Jess of the dairy fields
By Jessica Miller; the illustration is by Becky Blake
Published in November ’16
November is one of my favourite months, filled with the promise of hot chocolate, open fires, red wine and impending festivities; it also heralds my annual short-lived stint as a decorator. At this time every year I gather my faithful brigade of brushes, rollers and trays in an attempt to make good the interior damage wrought by four dogs and a seven-year-old, whose primary preoccupation with the great outdoors is seemingly to bring it all indoors.
Her latest project is the painstaking construction of an ‘Insect Hotel’. The acquisition of the hapless residents involves a lot of time digging in the mud with bare hands. Such is the force of her enthusiasm, that she forgets to wash her hands under the outside tap before coming inside to inform us of the Hotel’s progress. It’s impossible to scold her for leaving grubby prints on the wall when she is in raptures over the success of the new ‘restaurant’: a rather Ritzy Lego house whose diners have included a fat pair of caterpillars, a glossy black beetle and an indeterminate number of wood lice.

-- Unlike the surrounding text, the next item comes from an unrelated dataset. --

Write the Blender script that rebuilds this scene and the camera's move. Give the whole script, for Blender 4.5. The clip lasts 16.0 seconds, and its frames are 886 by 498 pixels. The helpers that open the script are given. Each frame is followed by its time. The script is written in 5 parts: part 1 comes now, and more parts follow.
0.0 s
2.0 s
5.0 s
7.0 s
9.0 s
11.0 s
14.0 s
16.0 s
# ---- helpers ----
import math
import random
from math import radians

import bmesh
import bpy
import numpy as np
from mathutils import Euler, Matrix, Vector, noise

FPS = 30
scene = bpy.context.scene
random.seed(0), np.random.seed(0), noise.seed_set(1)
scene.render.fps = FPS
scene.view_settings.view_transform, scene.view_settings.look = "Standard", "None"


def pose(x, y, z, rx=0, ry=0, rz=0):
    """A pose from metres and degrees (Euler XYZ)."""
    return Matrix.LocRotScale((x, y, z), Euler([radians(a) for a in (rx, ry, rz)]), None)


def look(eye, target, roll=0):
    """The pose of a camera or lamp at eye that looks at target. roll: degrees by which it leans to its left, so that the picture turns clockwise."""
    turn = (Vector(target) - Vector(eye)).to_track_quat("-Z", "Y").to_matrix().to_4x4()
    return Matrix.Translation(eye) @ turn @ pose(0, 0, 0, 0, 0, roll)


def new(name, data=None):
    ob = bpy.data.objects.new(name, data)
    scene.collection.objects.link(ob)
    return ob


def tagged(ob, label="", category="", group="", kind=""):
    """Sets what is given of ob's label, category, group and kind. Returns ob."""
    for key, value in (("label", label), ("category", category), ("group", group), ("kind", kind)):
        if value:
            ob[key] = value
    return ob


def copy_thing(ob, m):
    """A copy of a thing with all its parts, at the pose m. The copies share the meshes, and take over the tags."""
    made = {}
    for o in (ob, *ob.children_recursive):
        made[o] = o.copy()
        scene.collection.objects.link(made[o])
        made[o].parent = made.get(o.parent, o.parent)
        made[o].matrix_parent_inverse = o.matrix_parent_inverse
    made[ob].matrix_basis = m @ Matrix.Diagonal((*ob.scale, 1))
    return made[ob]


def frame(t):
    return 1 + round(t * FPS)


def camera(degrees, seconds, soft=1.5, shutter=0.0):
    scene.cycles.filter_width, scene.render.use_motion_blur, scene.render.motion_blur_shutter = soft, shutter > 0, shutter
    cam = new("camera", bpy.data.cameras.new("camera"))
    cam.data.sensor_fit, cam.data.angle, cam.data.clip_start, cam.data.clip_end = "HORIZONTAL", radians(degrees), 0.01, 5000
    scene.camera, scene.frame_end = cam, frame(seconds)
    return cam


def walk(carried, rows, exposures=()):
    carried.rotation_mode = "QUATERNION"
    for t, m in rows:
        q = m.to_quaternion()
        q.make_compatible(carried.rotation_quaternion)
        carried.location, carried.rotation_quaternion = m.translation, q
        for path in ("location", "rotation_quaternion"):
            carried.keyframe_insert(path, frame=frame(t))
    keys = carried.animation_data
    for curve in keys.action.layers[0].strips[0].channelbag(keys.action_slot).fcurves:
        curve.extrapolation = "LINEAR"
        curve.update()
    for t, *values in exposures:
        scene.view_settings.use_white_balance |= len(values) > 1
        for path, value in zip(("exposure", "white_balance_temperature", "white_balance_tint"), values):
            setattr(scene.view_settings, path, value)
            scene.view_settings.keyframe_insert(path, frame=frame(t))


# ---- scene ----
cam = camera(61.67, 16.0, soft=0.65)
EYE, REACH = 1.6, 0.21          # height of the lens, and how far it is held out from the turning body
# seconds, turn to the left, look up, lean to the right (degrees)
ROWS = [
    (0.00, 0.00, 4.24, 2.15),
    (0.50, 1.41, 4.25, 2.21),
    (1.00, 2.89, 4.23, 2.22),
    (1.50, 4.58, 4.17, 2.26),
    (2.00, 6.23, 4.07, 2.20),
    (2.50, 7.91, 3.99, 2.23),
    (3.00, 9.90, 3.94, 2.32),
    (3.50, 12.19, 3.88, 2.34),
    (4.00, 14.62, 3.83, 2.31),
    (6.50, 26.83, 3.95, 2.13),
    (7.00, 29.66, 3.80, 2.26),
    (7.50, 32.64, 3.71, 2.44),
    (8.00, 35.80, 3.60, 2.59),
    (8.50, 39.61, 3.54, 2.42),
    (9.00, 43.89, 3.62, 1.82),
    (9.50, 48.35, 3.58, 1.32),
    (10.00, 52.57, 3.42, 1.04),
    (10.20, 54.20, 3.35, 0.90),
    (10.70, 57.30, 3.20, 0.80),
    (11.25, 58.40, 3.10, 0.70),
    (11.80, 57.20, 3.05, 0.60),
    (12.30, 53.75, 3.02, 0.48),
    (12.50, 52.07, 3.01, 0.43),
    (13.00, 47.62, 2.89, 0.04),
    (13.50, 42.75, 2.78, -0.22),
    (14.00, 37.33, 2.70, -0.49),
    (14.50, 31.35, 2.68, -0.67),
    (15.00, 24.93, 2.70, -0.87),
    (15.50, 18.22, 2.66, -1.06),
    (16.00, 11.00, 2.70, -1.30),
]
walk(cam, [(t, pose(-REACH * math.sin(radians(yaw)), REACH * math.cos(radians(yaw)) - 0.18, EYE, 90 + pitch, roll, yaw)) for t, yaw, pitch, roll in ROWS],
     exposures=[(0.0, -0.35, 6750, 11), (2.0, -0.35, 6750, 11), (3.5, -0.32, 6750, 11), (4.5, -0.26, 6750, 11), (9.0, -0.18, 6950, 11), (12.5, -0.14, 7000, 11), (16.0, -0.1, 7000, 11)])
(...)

Now an annual decoration regime also allows one to change the colour scheme, an activity best left to the brave. I often choose a shade that prompts a look of abject horror from Jasper when first I take the lid off the paint pot, but, almost invariably, looks nice when the room is finished. That ‘almost’ refers to the exception. Fourteen years ago I had a mental aberration and painted our entire 6x6ft bathroom in a Cobalt blue. I knew within seconds that I had made a monumental mistake, but gritted my teeth and stubbornly plundered on, hoping against hope it would ‘dry down’ a bit as I covered the warm cream walls with an eye-popping blue brilliance one would dread seeing flashing in the rear-view mirror, let alone permanently ‘on’ inches from one’s eyes. I was, though, also mindful of the expense of starting again. ‘It will look fine when it’s finished,’ I told myself.
I was wrong.
The end result was so violently oppressive – and the sensations of claustrophobia and rising unease so viscerally overwhelming – that I had to leave the room for fear of a panic attack. So much for my long soaks in a rose scented bath, I thought miserably. How would I read a book or look into the mirror to check my face mask had dried if I had to keep my eyes closed the whole time.

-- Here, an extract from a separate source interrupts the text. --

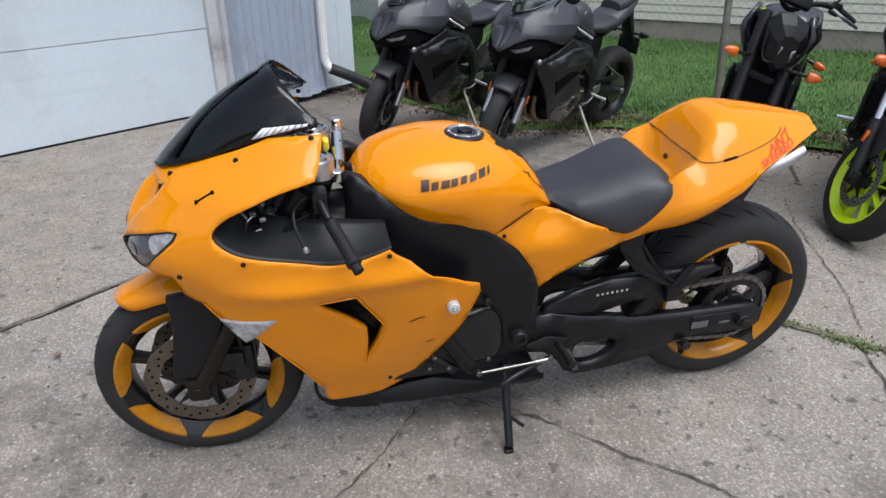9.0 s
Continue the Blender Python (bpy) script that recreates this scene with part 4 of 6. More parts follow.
left_outline = nose_low + under + belly_edge + cockpit + screen_foot + mouth
left_shell = sheet(left_outline, skin, 0.015, [headlight, vent], [ridge])
short_under = [from_side(x, z) for x, z in ((-0.05, 0.752), (-0.075, 0.757), (-0.12, 0.772), (-0.17, 0.786), (-0.24, 0.79), (-0.36, 0.775), (-0.5, 0.765))]
bm = sheet(nose_low + short_under + cockpit + [from_side(x, z) for x, z in ((-0.422, 1.03), (-0.42, 1.058))] + screen_foot[2:] + mouth, skin, 0.015, [headlight], [ridge])
for v in bm.verts:
    v.co.y -= 0.065 * max(0.0, min(1.0, (v.co.y - 0.19) / 0.06)) * max(0.0, min(1.0, (0.86 - v.co.z) / 0.09))
bm.transform(Matrix.Diagonal((1, -1, 1, 1)))
shell = join(left_shell, bm)
bmesh.ops.remove_doubles(shell, verts=shell.verts[:], dist=0.0004)
bmesh.ops.recalc_face_normals(shell, faces=shell.faces[:])
for _ in range(2):
    bmesh.ops.smooth_vert(shell, verts=[v for v in shell.verts if not v.is_boundary], factor=0.5, use_axis_x=True, use_axis_y=True, use_axis_z=True)
fairing = part("fairing", shell, [ORANGE, SATIN_BLACK], bike, "glossy orange front fairing", solid=0.004, smooth=40)
fairing.modifiers["thickness"].material_offset = 1
fairing.modifiers["thickness"].material_offset_rim = 0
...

My thoughts were interrupted by the sound of Jasper on the stairs. Thank goodness for equable, easy-going Jasper. He pushed open the door, made a strangled noise of dismay and stepped back onto the landing: ‘Oh my GOD! What have you done?! Are you insane?’ His eruption turned as blue as the walls.
‘Don’t you like it?’
‘I feel like I’m about to be launched into space,’ he spluttered, ‘I can’t even look at it. It’s hurting my eyeballs.’

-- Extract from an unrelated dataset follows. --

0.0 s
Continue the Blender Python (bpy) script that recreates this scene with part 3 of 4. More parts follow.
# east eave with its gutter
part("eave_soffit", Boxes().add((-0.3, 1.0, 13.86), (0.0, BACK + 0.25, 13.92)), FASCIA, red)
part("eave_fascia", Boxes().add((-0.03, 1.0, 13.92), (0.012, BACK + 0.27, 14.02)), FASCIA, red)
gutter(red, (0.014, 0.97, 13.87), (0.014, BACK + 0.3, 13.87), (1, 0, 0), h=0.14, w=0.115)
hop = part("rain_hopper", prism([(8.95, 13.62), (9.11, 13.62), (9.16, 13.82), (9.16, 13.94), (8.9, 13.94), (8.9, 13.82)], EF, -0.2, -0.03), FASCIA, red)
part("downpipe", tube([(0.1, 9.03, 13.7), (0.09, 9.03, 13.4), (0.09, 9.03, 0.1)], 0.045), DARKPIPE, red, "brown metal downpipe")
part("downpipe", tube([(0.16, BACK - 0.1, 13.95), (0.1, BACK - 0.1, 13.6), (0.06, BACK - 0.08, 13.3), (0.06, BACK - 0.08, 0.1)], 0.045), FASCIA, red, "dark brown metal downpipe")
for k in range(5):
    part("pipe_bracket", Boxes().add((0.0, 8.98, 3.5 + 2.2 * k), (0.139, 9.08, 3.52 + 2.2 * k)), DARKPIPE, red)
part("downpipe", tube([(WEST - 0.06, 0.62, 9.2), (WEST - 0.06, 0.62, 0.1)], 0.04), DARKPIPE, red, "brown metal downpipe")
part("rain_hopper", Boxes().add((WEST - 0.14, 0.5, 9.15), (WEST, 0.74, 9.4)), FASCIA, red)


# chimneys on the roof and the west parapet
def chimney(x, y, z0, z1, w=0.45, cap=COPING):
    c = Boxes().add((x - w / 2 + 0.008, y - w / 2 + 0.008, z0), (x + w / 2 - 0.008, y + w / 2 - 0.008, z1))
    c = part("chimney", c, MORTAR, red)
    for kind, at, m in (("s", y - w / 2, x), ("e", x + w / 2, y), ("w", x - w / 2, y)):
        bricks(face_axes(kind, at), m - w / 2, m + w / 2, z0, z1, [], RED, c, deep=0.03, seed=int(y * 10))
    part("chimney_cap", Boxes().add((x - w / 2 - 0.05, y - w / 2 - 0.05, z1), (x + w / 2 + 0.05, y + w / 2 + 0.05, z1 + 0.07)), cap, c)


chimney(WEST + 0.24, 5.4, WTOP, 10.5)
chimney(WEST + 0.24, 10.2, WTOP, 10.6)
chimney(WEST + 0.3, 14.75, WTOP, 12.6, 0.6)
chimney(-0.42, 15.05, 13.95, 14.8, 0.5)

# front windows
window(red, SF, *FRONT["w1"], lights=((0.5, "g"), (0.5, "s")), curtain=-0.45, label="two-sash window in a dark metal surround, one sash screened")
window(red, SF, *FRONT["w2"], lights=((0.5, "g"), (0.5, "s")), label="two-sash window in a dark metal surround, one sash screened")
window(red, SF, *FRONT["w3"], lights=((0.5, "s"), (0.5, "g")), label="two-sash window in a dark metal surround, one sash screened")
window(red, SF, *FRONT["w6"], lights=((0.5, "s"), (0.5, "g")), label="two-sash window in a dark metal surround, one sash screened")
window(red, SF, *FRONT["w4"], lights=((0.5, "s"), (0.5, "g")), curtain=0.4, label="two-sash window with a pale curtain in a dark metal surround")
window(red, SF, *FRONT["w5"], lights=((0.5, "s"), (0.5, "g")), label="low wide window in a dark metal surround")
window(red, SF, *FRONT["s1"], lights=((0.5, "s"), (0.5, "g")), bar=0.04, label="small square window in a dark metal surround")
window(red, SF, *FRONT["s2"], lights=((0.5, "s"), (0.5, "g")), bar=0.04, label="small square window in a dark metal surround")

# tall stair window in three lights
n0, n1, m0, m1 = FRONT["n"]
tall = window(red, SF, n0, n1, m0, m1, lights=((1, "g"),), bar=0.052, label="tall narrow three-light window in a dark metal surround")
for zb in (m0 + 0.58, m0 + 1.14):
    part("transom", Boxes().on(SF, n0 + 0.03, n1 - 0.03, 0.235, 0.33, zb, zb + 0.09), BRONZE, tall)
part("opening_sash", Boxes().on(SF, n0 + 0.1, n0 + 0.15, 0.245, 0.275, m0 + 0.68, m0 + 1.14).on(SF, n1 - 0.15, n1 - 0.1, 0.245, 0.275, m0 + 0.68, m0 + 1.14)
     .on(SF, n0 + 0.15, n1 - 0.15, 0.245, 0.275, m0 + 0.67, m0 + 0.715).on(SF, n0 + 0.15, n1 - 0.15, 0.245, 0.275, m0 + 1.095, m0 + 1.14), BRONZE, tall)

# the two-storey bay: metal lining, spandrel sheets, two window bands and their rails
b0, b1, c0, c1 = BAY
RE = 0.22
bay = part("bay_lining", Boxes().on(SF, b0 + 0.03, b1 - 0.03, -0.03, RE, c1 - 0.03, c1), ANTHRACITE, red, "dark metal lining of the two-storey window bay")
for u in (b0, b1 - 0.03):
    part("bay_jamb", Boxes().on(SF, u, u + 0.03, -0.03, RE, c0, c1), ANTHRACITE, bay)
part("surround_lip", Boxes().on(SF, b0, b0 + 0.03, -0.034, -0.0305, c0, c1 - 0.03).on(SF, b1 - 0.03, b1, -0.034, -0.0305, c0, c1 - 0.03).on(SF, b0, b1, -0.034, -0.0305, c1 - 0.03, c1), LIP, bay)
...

‘I think you’re being mean.’ I huffed half-heartedly as I realised an even more awful truth.
If painting a room a hideous colour is demoralising, the arduous task of subsequently applying four layers of undercoat to conceal the offending colour is infinitely worse. Jasper has never let me live it down.
So, each year, there is a frisson of fear as I pick what I hope will be the appropriate hue for each room. Last Friday I decided to paint one of our bedroom walls a deep red colour that I had seen advertised by a well-known paint company. I ordered a tester pot (thank you cobalt bathroom for that life lesson) and was delighted when the patch of wall I had painted looked even lovelier than I imagined. Our bedroom is west-facing and the low, late afternoon sun lend it a rich warmth. I stood for a while watching the sun slip behind the copse and enjoying the evocative smell of wood smoke. Skeins of smoke curled from a distant chimney and the nip in the air promised a frost. It had been a long day and I was tired. After a bath and a supper of scrambled eggs in front of the woodburner, I went to bed and was drifting off when I realised I hadn’t applied my night cream. Half asleep, I grappled in the darkness to find the pot on the bedside table, rubbed a few small dollops all over my face and sank into a deep slumber.
The dogs furious barking woke me next morning. It was a Saturday; Jasper had gone to the farm early and Lily was still asleep. Through the glass pane of the back door I could see Steve the postman holding a parcel. I opened the door and noticed his eyes widen fractionally, before he handed me the parcel and hurried off without exchanging the usual pleasantries, which was unlike him.
Yawning, I made a cup of tea and went back up to bed. Glancing in my dressing table mirror I almost dropped my mug; I looked like an extra from Apocalypse Now. Wild eyes stared out of a crimson face, then they gradually slid across to the bedside table; next to my night cream, sat the tester pot for Rectory Red.